**Work to complete:** Starting at the line that contains "Write a Blender" and stopping at the line that contains "from math import radians", return those lines exactly and nothing else. Both end lines count; pictures do not.

**Source data:**
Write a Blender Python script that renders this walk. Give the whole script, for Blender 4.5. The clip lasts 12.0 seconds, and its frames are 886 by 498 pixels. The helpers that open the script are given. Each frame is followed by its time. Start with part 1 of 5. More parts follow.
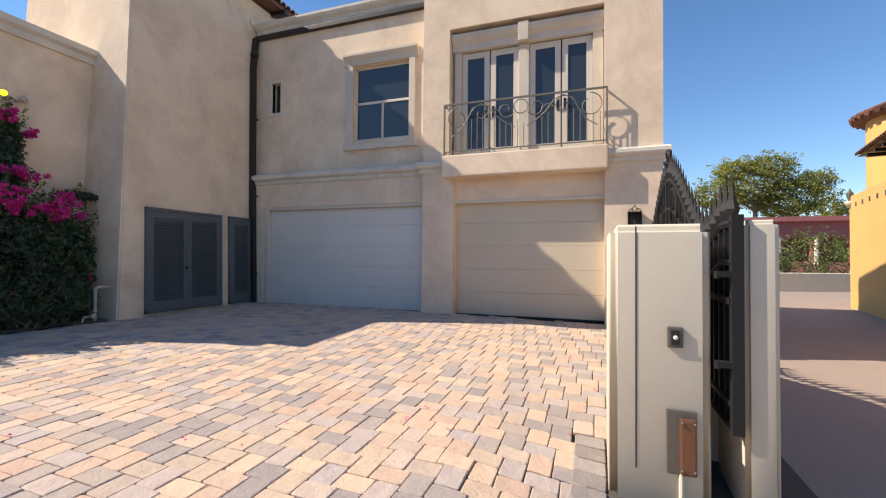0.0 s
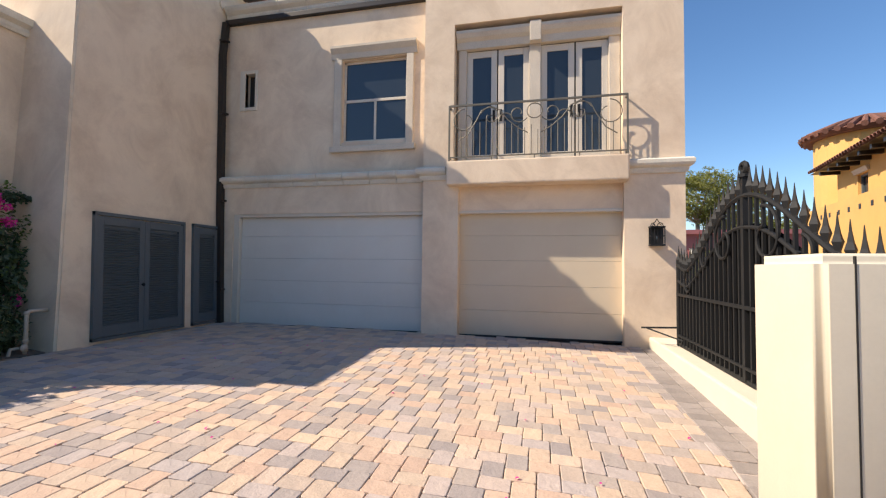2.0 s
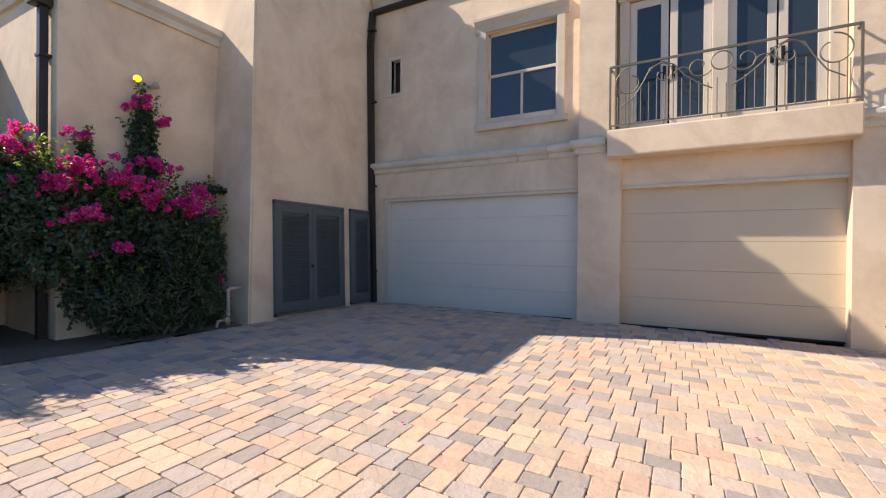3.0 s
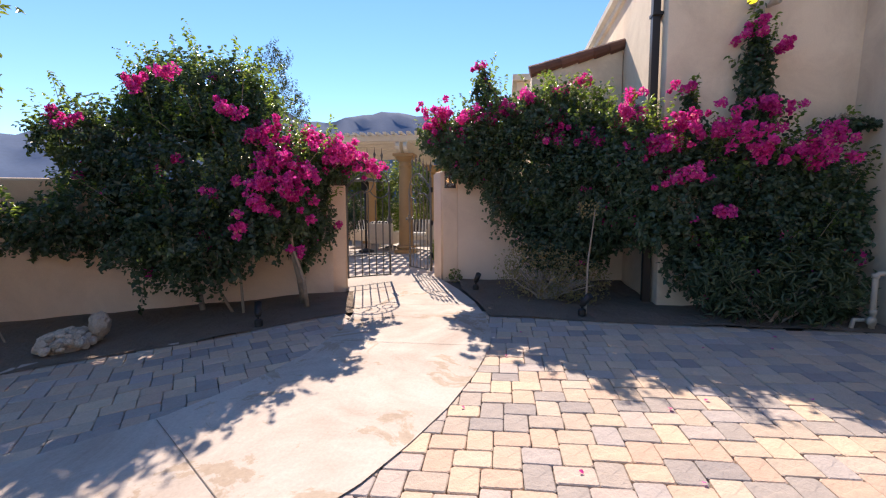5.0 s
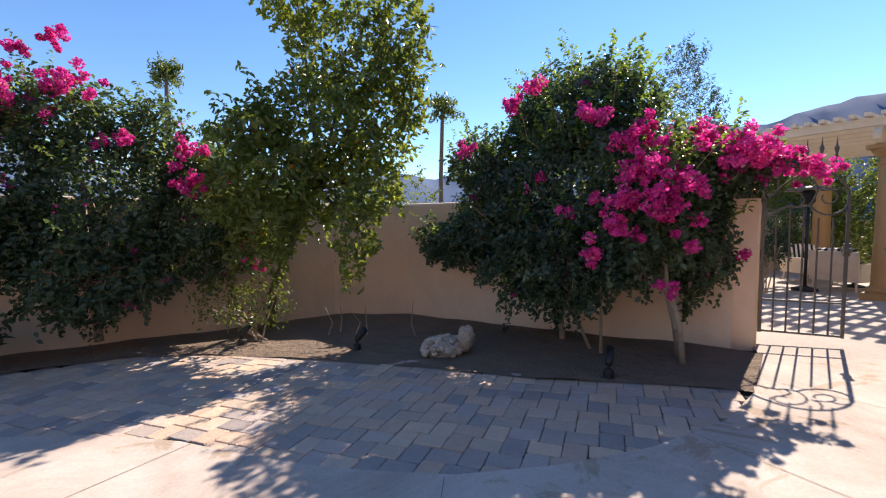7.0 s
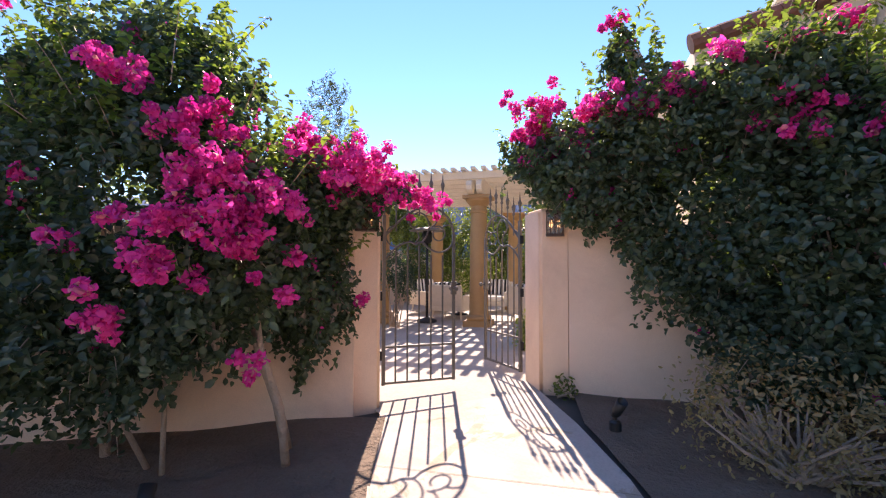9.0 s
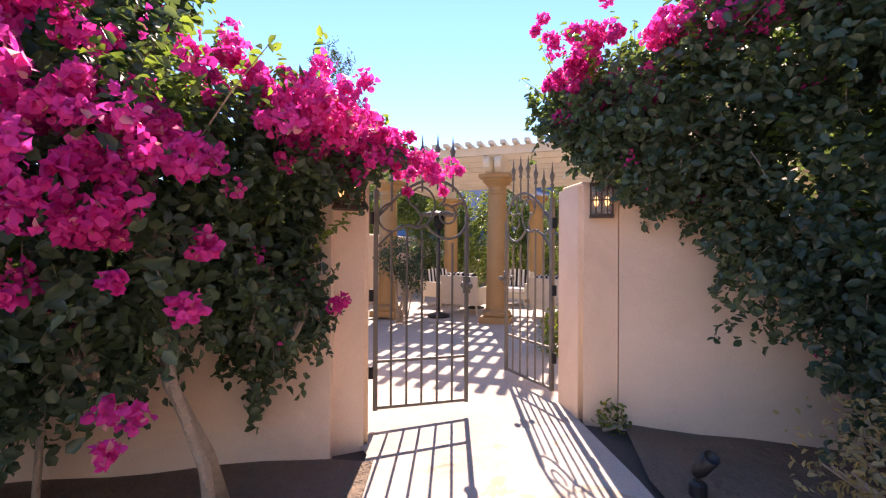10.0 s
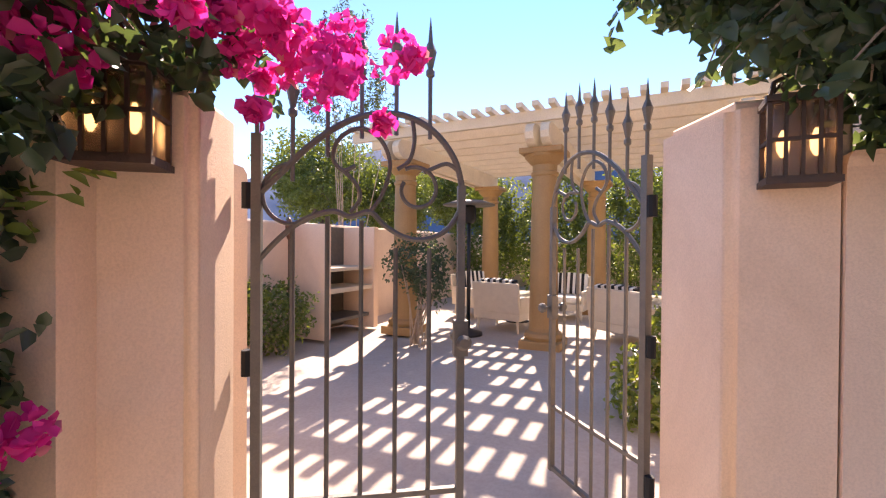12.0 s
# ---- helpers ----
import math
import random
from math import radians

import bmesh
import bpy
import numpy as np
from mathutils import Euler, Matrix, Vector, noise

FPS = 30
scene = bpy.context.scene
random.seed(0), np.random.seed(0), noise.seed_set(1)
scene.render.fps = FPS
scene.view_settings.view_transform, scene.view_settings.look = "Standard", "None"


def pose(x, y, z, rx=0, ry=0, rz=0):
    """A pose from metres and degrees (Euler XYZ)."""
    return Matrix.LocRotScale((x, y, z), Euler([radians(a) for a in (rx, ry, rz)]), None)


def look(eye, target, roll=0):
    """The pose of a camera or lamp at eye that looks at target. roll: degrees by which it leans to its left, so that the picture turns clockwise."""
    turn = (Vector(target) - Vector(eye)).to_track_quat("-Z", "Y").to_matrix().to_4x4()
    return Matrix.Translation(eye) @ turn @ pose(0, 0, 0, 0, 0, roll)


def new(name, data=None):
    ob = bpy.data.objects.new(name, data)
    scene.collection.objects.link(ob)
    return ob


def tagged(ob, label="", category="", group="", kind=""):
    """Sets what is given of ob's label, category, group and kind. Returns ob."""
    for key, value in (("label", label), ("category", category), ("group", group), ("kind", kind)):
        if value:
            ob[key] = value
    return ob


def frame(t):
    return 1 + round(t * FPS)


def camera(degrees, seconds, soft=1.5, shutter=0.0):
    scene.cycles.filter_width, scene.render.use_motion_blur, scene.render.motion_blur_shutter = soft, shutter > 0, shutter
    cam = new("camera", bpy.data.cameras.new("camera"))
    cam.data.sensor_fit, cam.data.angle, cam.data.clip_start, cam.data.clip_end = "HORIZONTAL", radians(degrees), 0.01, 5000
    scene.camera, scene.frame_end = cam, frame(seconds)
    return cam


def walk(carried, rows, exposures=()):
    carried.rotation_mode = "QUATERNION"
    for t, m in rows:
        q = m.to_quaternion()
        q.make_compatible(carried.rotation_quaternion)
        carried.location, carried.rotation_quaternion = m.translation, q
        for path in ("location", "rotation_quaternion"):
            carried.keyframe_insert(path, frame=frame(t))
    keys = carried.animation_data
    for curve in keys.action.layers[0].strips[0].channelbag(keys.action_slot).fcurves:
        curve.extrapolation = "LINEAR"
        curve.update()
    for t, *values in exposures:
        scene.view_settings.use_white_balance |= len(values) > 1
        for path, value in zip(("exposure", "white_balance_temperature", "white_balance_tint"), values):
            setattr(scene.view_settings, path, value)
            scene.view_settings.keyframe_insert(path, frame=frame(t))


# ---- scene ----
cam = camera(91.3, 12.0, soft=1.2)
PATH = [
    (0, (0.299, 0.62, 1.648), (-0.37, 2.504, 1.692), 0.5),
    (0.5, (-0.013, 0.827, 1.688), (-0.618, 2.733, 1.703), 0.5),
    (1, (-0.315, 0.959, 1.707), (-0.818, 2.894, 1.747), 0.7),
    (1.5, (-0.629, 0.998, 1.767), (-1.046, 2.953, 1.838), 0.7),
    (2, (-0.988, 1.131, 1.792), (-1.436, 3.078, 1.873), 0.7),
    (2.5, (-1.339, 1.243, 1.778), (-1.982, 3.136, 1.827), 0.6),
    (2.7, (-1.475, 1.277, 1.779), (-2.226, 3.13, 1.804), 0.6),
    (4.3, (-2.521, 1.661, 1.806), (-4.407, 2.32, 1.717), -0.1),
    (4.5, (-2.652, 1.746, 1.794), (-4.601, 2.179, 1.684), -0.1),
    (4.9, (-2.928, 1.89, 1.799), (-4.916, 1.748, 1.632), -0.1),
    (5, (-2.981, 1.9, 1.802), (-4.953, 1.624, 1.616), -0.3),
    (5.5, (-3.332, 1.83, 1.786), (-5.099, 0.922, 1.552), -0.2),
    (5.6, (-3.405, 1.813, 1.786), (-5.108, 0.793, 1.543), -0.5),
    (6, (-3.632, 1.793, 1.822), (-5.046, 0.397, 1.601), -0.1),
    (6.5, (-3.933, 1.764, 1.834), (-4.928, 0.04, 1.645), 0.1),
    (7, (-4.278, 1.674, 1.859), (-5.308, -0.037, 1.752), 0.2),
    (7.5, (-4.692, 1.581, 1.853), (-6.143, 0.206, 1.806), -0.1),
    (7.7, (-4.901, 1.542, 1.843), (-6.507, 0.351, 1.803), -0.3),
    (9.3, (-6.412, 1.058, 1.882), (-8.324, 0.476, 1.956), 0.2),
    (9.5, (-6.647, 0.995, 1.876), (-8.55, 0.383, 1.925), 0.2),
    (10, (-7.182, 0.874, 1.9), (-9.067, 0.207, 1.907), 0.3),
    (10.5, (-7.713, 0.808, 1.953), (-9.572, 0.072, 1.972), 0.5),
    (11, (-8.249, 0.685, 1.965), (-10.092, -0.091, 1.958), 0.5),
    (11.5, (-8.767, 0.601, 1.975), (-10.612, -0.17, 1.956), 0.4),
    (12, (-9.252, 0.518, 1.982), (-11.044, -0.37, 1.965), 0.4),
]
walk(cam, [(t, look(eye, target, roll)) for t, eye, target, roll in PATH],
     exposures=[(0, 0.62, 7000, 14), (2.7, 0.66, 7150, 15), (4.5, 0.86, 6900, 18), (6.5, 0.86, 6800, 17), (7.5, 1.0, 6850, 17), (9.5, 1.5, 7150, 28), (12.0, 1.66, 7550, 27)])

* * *

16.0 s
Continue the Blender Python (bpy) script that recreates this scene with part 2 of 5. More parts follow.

**Task result:**
Write a Blender Python script that renders this walk. Give the whole script, for Blender 4.5. The clip lasts 12.0 seconds, and its frames are 886 by 498 pixels. The helpers that open the script are given. Each frame is followed by its time. Start with part 1 of 5. More parts follow.
0.0 s
2.0 s
3.0 s
5.0 s
7.0 s
9.0 s
10.0 s
12.0 s
# ---- helpers ----
import math
import random
from math import radians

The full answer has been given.